On August 22, 2016, U.S. News & World Report published the sobering article, “Dream On: Growing inequality has made the American ‘rags to riches’ story more myth than reality.”
While the Labor Department boasts about an unemployment rate of approximately 5 percent, the reality is that the statistic ignores the plight of tens of millions of working age Americans who have given up looking for work and are therefore not a part of the labor force.
Furthermore, that 5 percent unemployment figure does not note how many American workers are underemployed or working at part-time jobs.
The original concept of the “American Dream” depended on the growing middle-class where anyone who was willing to acquire a good education and work hard might write the next “American success story.”
Prior to World War II, the immigration laws of the United States were enforced by the Labor Department and were designed to shield American workers from foreign competition.
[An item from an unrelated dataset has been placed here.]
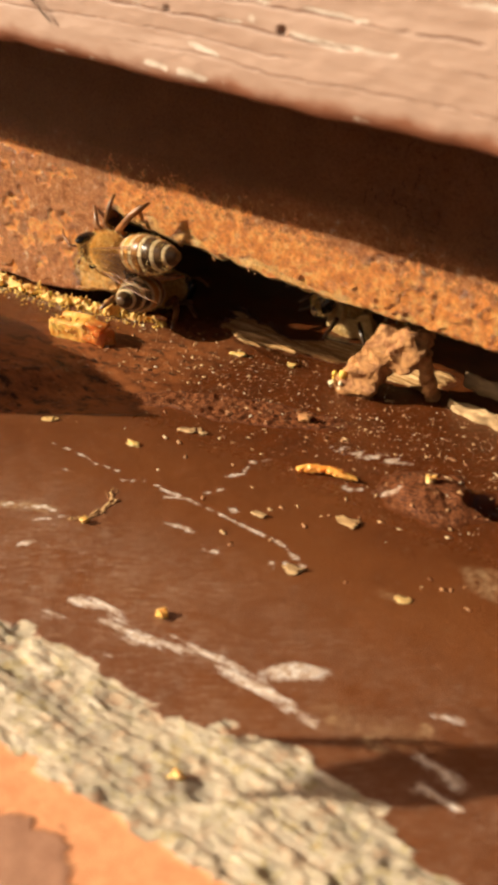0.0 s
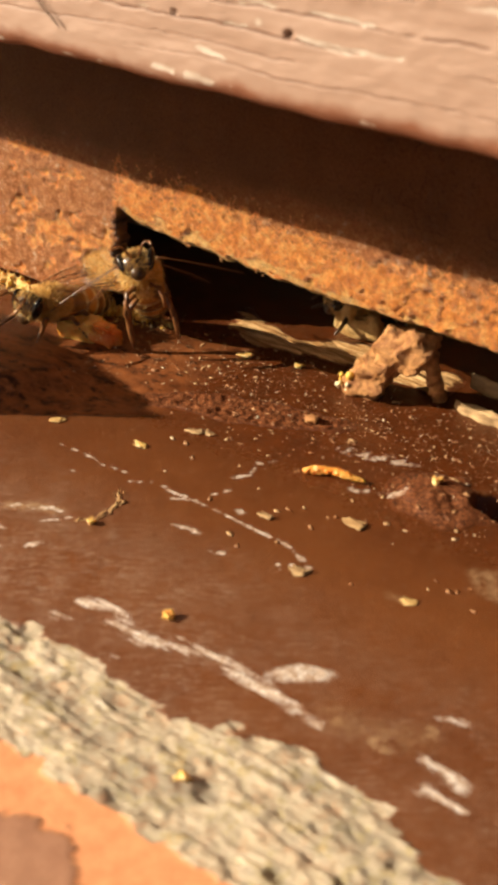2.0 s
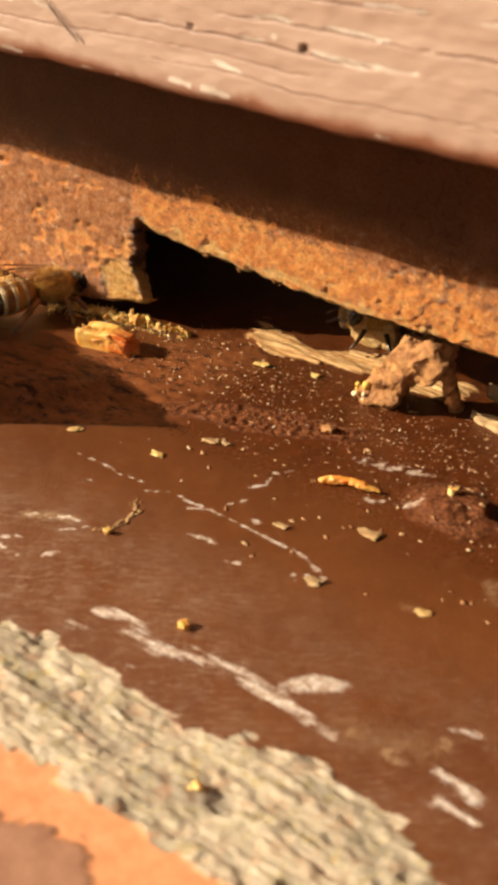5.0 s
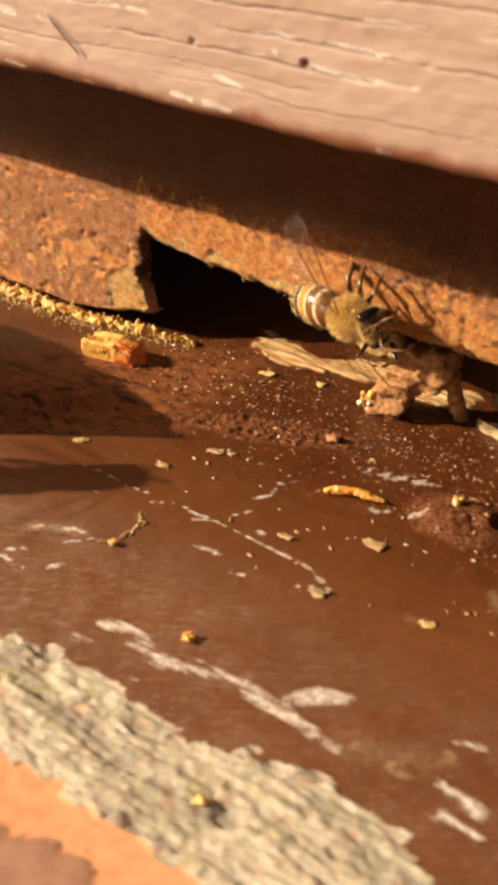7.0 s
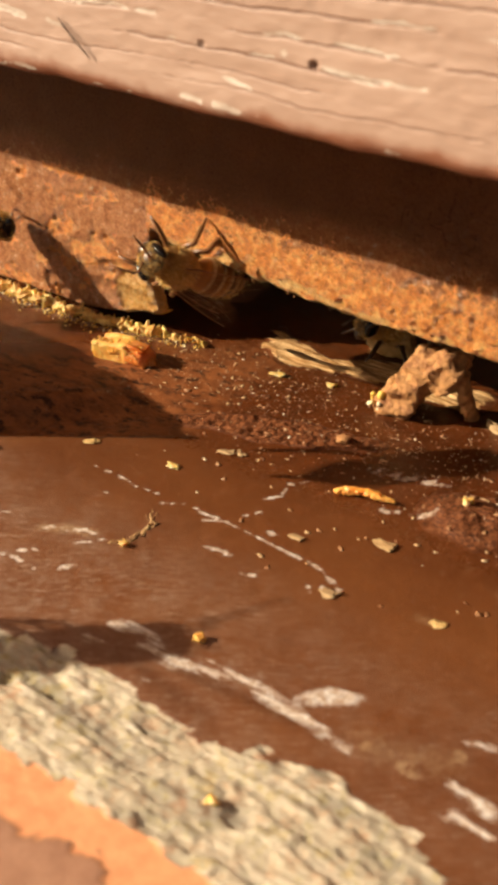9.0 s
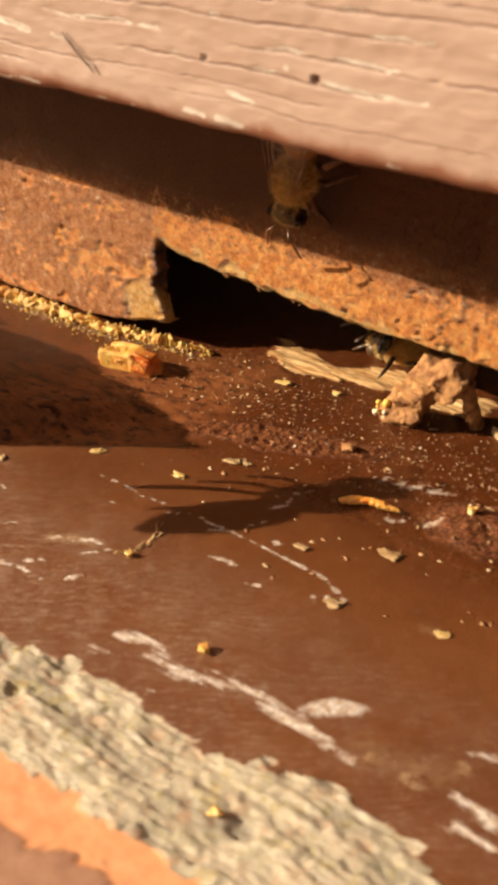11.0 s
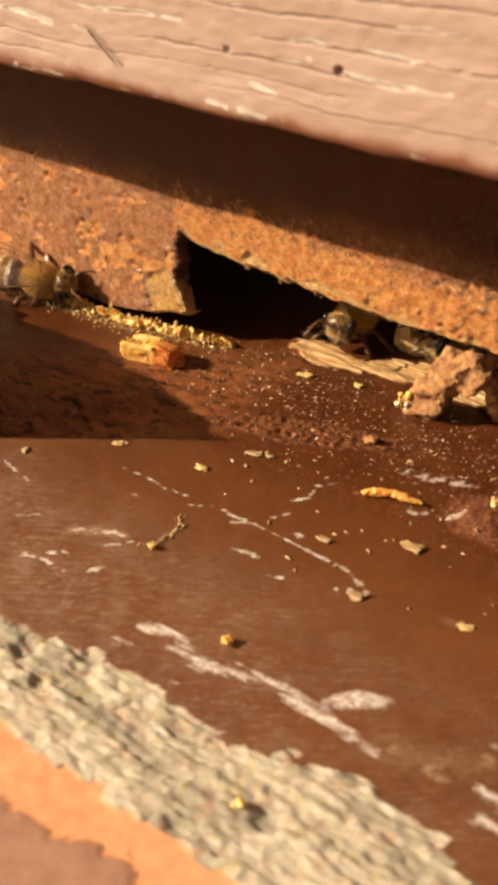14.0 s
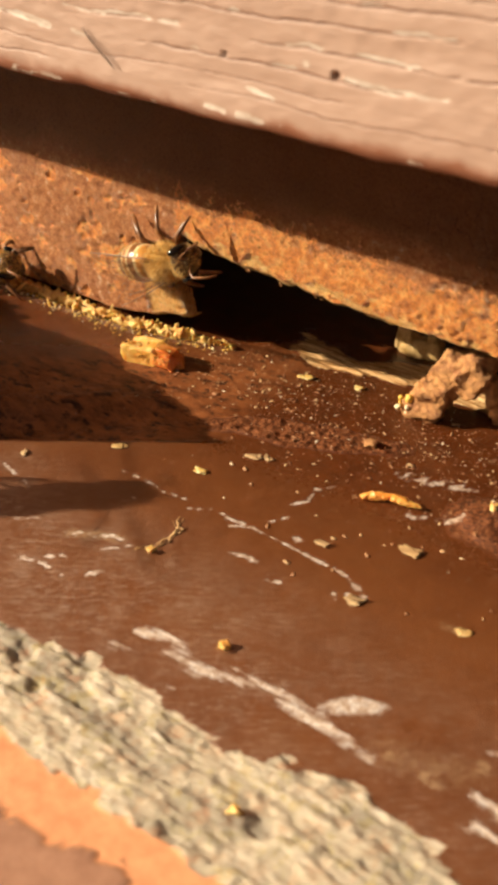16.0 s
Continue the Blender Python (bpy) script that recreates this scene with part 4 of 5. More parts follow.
def honeybee(flying, pellets=False):
    """A worker bee, 12 mm long, that looks along +x; its feet are 2.3 mm under its middle."""
    bee = new("honeybee")
    # head
    bm = bmesh.new()
    ball(bm, (0, 0, 0), (0.95, 1.5, 1.3))
    ball(bm, (0.35, 0, -0.95), (0.55, 0.8, 0.7), 12, 8)
    for v in bm.verts:
        v.co.y *= 1 + 90 * min(0.0, v.co.z)
    head = part("head", bm, CHITIN, bee, "dark head with short grey hair")
    head.location = Vector((5.1, 0, 0.05)) * MM
    for s in (1, -1):
        bm = bmesh.new()
        ball(bm, (0, 0, 0), (0.62, 0.42, 1.08), 14, 10)
        e = part("eye", bm, EYE, head, "glossy black compound eye")
        e.location, e.rotation_euler = Vector((0.12, s * 1.18, 0.12)) * MM, (radians(-s * 14), 0, radians(s * 12))
        bm = bmesh.new()
        tube(bm, [(0, 0, 0), (0.5, s * 0.5, 0.75), (0.75, s * 0.75, 0.85), (1.7, s * 1.15, 0.35), (2.5, s * 1.35, -0.25)], [0.11, 0.10, 0.12, 0.13, 0.10], 6)
        a = part("antenna", bm, LEGCHITIN, head)
        a.location = Vector((0.85, s * 0.32, 0.25)) * MM
    part("face_hair", fur_bm((0, 0, 0), (0.95, 1.5, 1.3), 1700, 0.36, 3, lambda p: abs(p.y) < 0.72), FUR, head)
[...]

The politicians of “The Greatest Generation” understood that for America to succeed, Americans needed to succeed.
Back then, major U.S. corporations saw in American school children their future employees and made certain to provide scholarships and training programs to entice American students to pursue studies in what is now referred to as STEM (Science, Technology, Engineering and Mathematics) disciplines.
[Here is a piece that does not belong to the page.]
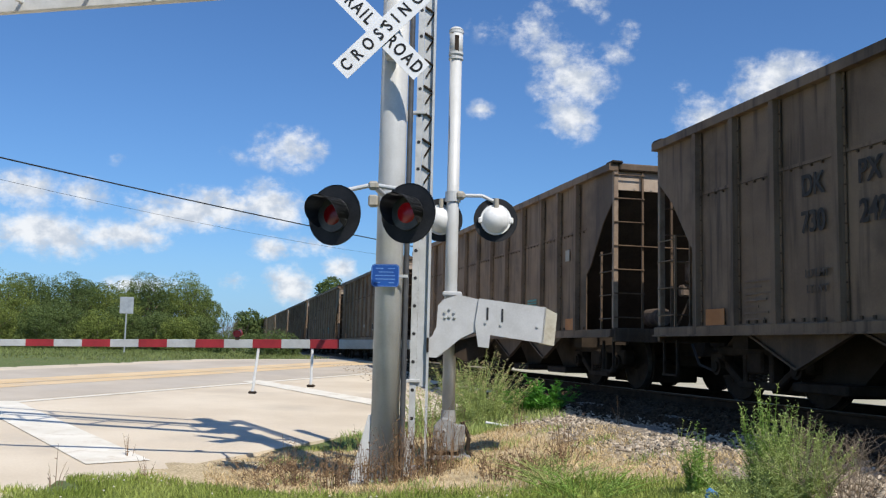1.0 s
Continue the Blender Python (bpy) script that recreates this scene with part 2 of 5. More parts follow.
STONE = material("crushed limestone", ((0.28, 0.23, 0.17), (0.48, 0.41, 0.325)), 0.9, scale=18, fine=120, bump=0.3, island=0.45, spec=0.12)
# coal stain and the train's shadow together in one dark stone colour
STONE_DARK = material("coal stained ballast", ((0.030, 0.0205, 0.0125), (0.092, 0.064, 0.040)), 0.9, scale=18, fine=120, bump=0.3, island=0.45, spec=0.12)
STONE_PIECE = material("limestone ballast piece", ((0.28, 0.23, 0.17), (0.48, 0.41, 0.325)), 0.9, scale=18, fine=120, bump=0.3, objects=0.45, spec=0.12)
# bed colour lowered to hold the shade under the train
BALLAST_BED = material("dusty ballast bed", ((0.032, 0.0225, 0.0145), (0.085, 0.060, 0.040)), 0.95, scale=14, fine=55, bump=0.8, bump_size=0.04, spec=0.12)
GRAVEL = material("pale weedy gravel", ((0.36, 0.33, 0.24), (0.52, 0.48, 0.37)), 0.9, scale=1.2, fine=40, bump=0.4, stain=(0.22, 0.25, 0.1), stain_amount=0.5, stain_scale=0.6)
CAST_GREY = material("dull grey cast base", ((0.2, 0.2, 0.195), (0.33, 0.33, 0.32)), 0.6, scale=5, fine=50, stain=(0.12, 0.11, 0.1), stain_amount=0.5, stain_scale=3)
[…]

Today, most major corporations have morphed into multinational companies that no longer say a “Pledge of Allegiance to the American flag and to the republic for which it stands…” but to the bottom line.
The result has been to make it more difficult for American workers to move up the economic ladder to attain their thin slice of “The American Dream.”
This is not limited to unskilled and semi-skilled workers either.
Consider this excerpt from the U.S. News & World Report article that was predicated on a recent study by Michael Carr and Emily Wiemers of the University of Massachusetts, published at the Washington Center for Equitable Growth:
“Many factors probably contribute to the slow but significant decrease in mobility. These same factors reduce the value of college education, even as the cost of college has increased greatly. Globalization reduces the earning power of even educated workers, for example as computer programming moves offshore. Changes in work structures take earning power away from even the most highly educated: For example individual physicians earn less than they did, while more goes to the large health care providers that employ them. Even knowledge-intensive jobs can be automated, with investment advisers now facing competition from computer programs that allocate capital. Finally, with growing inequality, the rungs on the economic ladder are farther apart, so it takes a bigger increase in earnings to jump from one rung to another.
“As inequality mounts, and our society slowly becomes more stratified, political unrest will increase. This unrest has transformed the presidential election campaign. Regardless of who wins, the pressure will grow to find more equitable ways to expand opportunities and to share the wealth that results.”
While the report noted off-shoring of high-tech jobs as a contributing factor, it must also be pointed out that, increasingly, more foreign high-tech workers with H-1B visas and foreign students who are provided with increasing time in which to work in the U.S. under the guise of “optional practical training” are displacing ever more American workers and suppressing the wages of all of these professionals.
The only thing “exceptional” about these foreign workers is that they are willing to work for exceptionally low wages under exceptionally adverse conditions.
While Americans at the top of the economic food chain benefit most from profits of their companies, most other Americans find themselves running up a “down economic escalator” that is accelerating.
Consequently more Americans than ever before are finding it increasingly difficult to succeed. They are losing their disposable incomes.
It is not unusual for journalists on talk shows to question why the U.S. economy has not improved. Perhaps the answer they are seeking can be found in the destruction of the middle-class consumer base that traditionally formed the foundation for the demand for goods and services that kept the American economy humming.
This is a classic example of “killing the goose that laid the golden egg.” In point of fact, Americans must do well for America to do well.